Foundations · 4 of 5

Codesign: the structural moat behind the million-fold speedup

When chip, compiler, network, and model are designed against each other rather than in isolation, the system compounds. NVIDIA delivered a million-fold speedup over a decade while Moore's Law alone would have delivered roughly a hundredfold.

The idea, from Stanford to NVIDIA

Codesign as a concept entered computer architecture through the RISC work John Hennessy led at Stanford and David Patterson led at Berkeley in the early 1980s. The insight: a chip designed in isolation from the compiler will leave performance on the table; a chip designed against a specific compiler can be simpler and faster at the same time.

NVIDIA extended the same idea outward. Not just chip-compiler, but chip-compiler-network-rack-cluster-model-application. Every layer of the stack is designed knowing what the others can do, and every layer evolves with the others. The mental model is: there are no clean abstractions, only joint optimisations.

Why this beats Moore's Law

Moore's Law was a doubling of transistor density roughly every two years. At its peak, that translated to a 10x performance gain every 5 years — a hundredfold over a decade. Dennard scaling, which let those denser transistors run cooler and faster, stalled around 2014. Pure semiconductor scaling has not delivered Moore-rate gains in over a decade.

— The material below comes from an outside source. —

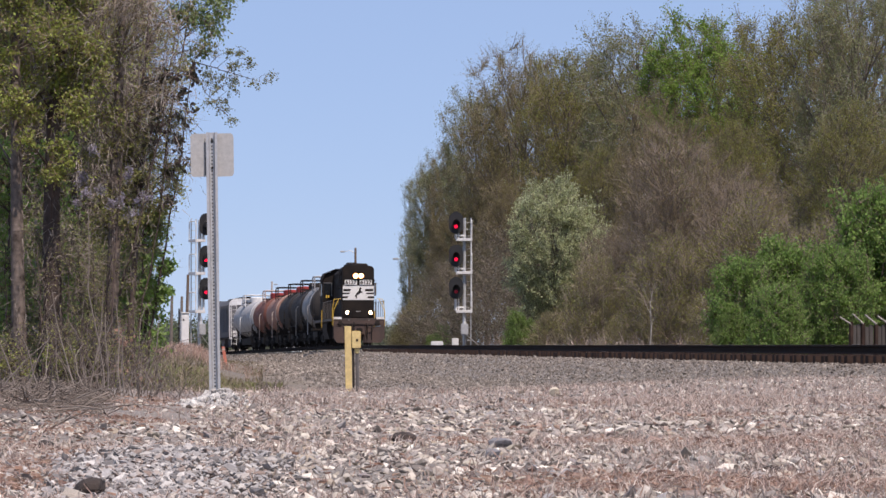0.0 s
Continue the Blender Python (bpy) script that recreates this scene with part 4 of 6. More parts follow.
def signal(x, y, z, turn, lit, flip=1, reach=0.42):
    """Three-head colour light signal on a mast with platforms and ladder."""
    s = empty("railway_signal")
    s.matrix_basis = pose(x, y, z, 0, 0, turn)
    tagged(s, "three-head railway signal on a galvanised mast, showing red", "signal", group="signals beside the track")
    bm = bm_()
    lathe(bm, [(0.4, 0.09), (7.2, 0.07), (7.22, 0.0)], 14, "Z")
    part("mast", bm, M["galvanised"], s)
    bm = bm_()
    box(bm, -0.3, 0.3, -0.3, 0.3, 0, 0.35, 0.03)
    box(bm, -0.2, 0.2, -0.2, 0.2, 0.35, 0.42)
    part("base", bm, M["rock_grey"], s)
    bm = bm_()
    box(bm, -0.18, 0.18, -0.35, -0.1, 1.52, 2.06, 0.03)
    part("junction_box", bm, M["galvanised"], s)
    bm = bm_()
    lathe(bm, [(2.06, 0.10), (2.2, 0.06), (2.4, 0.06)], 10, "Z", Matrix.Translation((0, -0.15, 0)))
    part("conduit", bm, M["galvanised"], s)
    # ladder beside the heads
    lx = 0.06 * flip
    bm = bm_()
    for dx in (0.0, 0.27 * flip):
        tube(bm, [(lx + dx, 0.25, 0.3 if dx else 2.4), (lx + dx, 0.25, 7.25)], 0.028)
    for zz in np.arange(0.6, 7.2, 0.32):
        tube(bm, [(lx, 0.25, zz), (lx + 0.27 * flip, 0.25, zz)], 0.010)
    part("ladder", bm, M["galvanised"], s)
    bm = bm_()
    tube(bm, [(lx + 0.27 * flip, -0.25, 2.7), (lx + 0.27 * flip, -0.25, 7.1)], 0.03)
    part("guard_rail", bm, M["rail_white"], s)
    for k, (zz, floor, state) in enumerate(zip((6.80, 5.20, 3.62), (6.17, 4.55, 2.66), lit)):
        hx = -reach * flip
        bm = bm_()
        # oval background
        out = [(0.35 * math.cos(a), 0.36 * math.sin(a) + (0.36 if math.sin(a) > 0 else 0.0)) for a in np.linspace(0, math.tau, 32, endpoint=False)]
        slab(bm, [(hx + p, zz + q) for p, q in out], -0.30, -0.28, "XZ")
        head = part("signal_head", bm, M["signal_black"], s)
        bm = bm_()
        box(bm, hx - 0.20, hx + 0.20, -0.28, 0.10, zz - 0.25, zz + 0.45, 0.06)
        part("housing", bm, M["signal_black"], head)
        bm = bm_()
        A, B, C, D = ([bm.verts.new((hx + r * math.cos(a), y, zz + 0.06 + (r * 1.5 if math.sin(a) > 0 else r) * math.sin(a))) for a in np.linspace(-e, math.pi + e, 15)]
                      for r, y, e in ((0.19, -0.30, 0.5), (0.195, -0.66, 0.05), (0.178, -0.65, 0.05), (0.172, -0.30, 0.5)))
        for P, Q in ((A, B), (B, C), (C, D)):
            for i in range(14):
                bm.faces.new((P[i], P[i + 1], Q[i + 1], Q[i]))
        part("hood", bm, M["signal_black"], head)
        bm = bm_()
        lathe(bm, [(-0.302, 0.088), (-0.34, 0.06), (-0.35, 0.0)][::-1], 18, "Y", Matrix.Translation((hx, 0, zz)))
        part("lens", bm, M[state] if state else M["glass_dark"], head, "glowing red lens" if state else "")
        # bracket and platform
        bm = bm_()
        tube(bm, [(hx, -0.05, floor + 0.05), (hx, -0.05, zz - 0.2)], 0.06)
        tube(bm, [(hx + 0.14 * flip, -0.05, floor + 0.05), (hx + 0.14 * flip, -0.05, zz - 0.15)], 0.03)
        box(bm, *sorted((hx - 0.06, 0.02)), -0.08, 0.05, floor + 0.16, floor + 0.24)
        part("bracket", bm, M["rail_white"], s)
        bm = bm_()
        box(bm, *sorted((hx + 0.02 * flip, lx + 0.32 * flip)), -0.30, 0.45, floor - 0.07, floor + 0.07, 0.01)
        part("work_platform", bm, M["rail_white"], s)
        bm = bm_()
        px_ = lx + 0.29 * flip
        bent(bm, [(px_, 0.42, floor), (px_, 0.42, floor + 0.95), (px_, -0.28, floor + 0.95), (px_, -0.28, floor)], 0.03)
        part("platform_rail", bm, M["rail_white"], s)
    bm = bm_()
    tube(bm, [(0.1, 0, 1.5), (1.9, 1.0, 0.05)], 0.02)
    part("guy_rod", bm, M["galvanised"], s)
    return s


def bungalow():
    """White equipment cabinet beside the far signal."""
    s = empty("equipment_cabinet")
    s.matrix_basis = pose(-12.6, 176, stand(-12.6, 176) - 0.05, 0, 0, 14)
    TOP = 2.60 - stand(-12.6, 176)
    tagged(s, "white metal railway equipment cabinet on a low base", "cabinet")
    bm = bm_()
    box(bm, -0.20, 0.20, -0.3, 0.3, 0.10, TOP, 0.03)
    part("body", bm, M["white_box"], s)
    bm = bm_()
    box(bm, -0.22, 0.22, -0.34, 0.34, TOP, TOP + 0.07, 0.02)
    part("roof", bm, M["rail_white"], s)
    bm = bm_()
    box(bm, -0.24, 0.24, -0.36, 0.36, -0.1, 0.10)
    part("plinth", bm, M["rock_grey"], s)
    bm = bm_()
    box(bm, -0.17, 0.17, -0.315, -0.3, 0.2, TOP - 0.1, 0.005)
    door = part("door", bm, M["white_box"], s)
    bm = bm_()
    lathe(bm, [(-0.33, 0.0), (-0.33, 0.05), (-0.315, 0.05)], 12, "Y", Matrix.Translation((-0.08, 0, TOP - 0.3)))
    part("vent", bm, M["steel_dark"], door)
    bm = bm_()
    box(bm, -0.30, -0.24, -0.2, -0.1, 0, TOP + 0.25)
    part("side_board", bm, M["steel_dark"], s)
    for x, y, top, mat in ((-12.98, 183, 4.6, "wood_pole"), (-14.43, 199, 3.7, "wood_grey"), (-14.9, 198, 3.75, "wood_grey")):
        p = empty("wooden_post")
        p.matrix_basis = pose(x, y, stand(x, y), 0, 1.2, 0)
        tagged(p, "weathered wooden post near the equipment cabinet", "post")
        bm = bm_()
        top -= stand(x, y)
        lathe(bm, [(0, 0.10), (top, 0.07), (top + 0.02, 0.0)], 10, "Z")
        part("shaft", bm, M[mat], p)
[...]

NVIDIA delivered roughly a million-fold speedup on AI workloads from 2015 to 2025. The transistor count grew, but only by a factor of a few. The rest came from codesign: tensor cores, mixed precision (FP16, FP8, FP4), NVLink, NVSwitch, CUDA libraries, transformer-aware kernels, rack-scale interconnects, and model architectures tuned to the hardware they run on.

Source: Jensen Huang, Stanford CS153 Frontier Systems lecture, April 30, 2026 (https://cs153.stanford.edu/)

The full perimeter

NVIDIA's codesign perimeter now spans: the GPU itself (architecture, tensor cores, precision formats), the CPU (Grace and Vera designed for AI workloads, not cloud workloads), HBM and memory subsystem, NVLink and NVSwitch, the rack as a single computer (NVL72), inter-rack networking (InfiniBand, Quantum-X), the software stack (CUDA, TensorRT, cuDNN), and reference model recipes (Nemotron, BioNemo, Alpamayo, Groot).

Each layer is a real product with real customers. Each layer is also a constraint and an opportunity for every other layer. That is the moat: any competitor optimising one layer in isolation is competing against an integrated system that has been jointly optimised for a decade.

What this means for the rest of the field

AMD's MI series and ROCm software stack are an attempt to do codesign at smaller scope and faster cadence. Google's TPU + JAX + XLA pairing is the same idea, contained to Google's internal workloads. Cerebras, Groq, and other specialised inference players push codesign in the opposite direction: less general, more optimised for a single workload shape.

The pattern across the field is the same: pure chip vendors are losing to integrated system vendors. The economic value moves to whoever can guarantee the joint behaviour of the entire stack.